Tata Chemicals, a Tata group company manufacturing chemicals, fertilisers and food additives, is planning to invest Rs 450-500 crore in the western region of Bangladesh to set up a million tonne gas-based fertiliser unit. The plan is part of the $ 2 billion investment proposed by the Tata group to set up three plants, steel, fertiliser and power, based on the natural gas from Bangladesh. The proposed urea plant is expected to feed the fertiliser requirement of Bangladesh and India.
Urea is the most widely consumed fertiliser in India, accounting for around 60 per cent of the country’s fertiliser consumption. Prasad Menon, managing director, said, "if every thing works out well, the urea plant can be commissioned within four years from the date of approvals." However, Menon claimed that there was no clarity as to where the unit was expected to be located and quantum of gas to be supplied to the proposed fertiliser unit. "We are looking at entering into a long-term agreements for gas supply and all will depend on it", he added.

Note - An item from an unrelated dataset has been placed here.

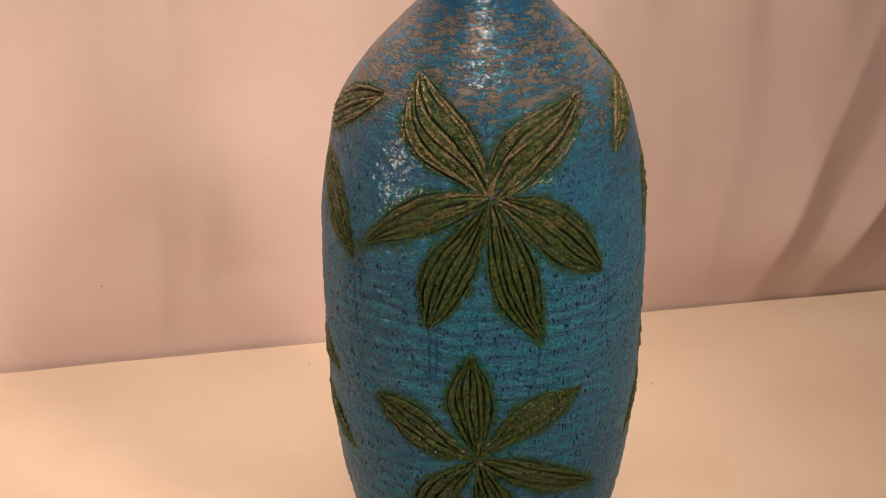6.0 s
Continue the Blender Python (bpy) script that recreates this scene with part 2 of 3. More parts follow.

Menon pointed out that the company was almost becoming debt free with its debt-equity ratio presently at 0.31. "We earlier reversed the downtrend in the company and then consolidated. It is now time to look at growth. We are looking at all options including opportunities (inorganic) for growth", Menon added. Tata Chemicals, whose second quarter results were affected primarily as a result of tightening of supply of phosphoric acid and ammonia which resulted in reduced di-ammonium phosphate (DAP) production, is now planning to securitise the supplies of its feedstock.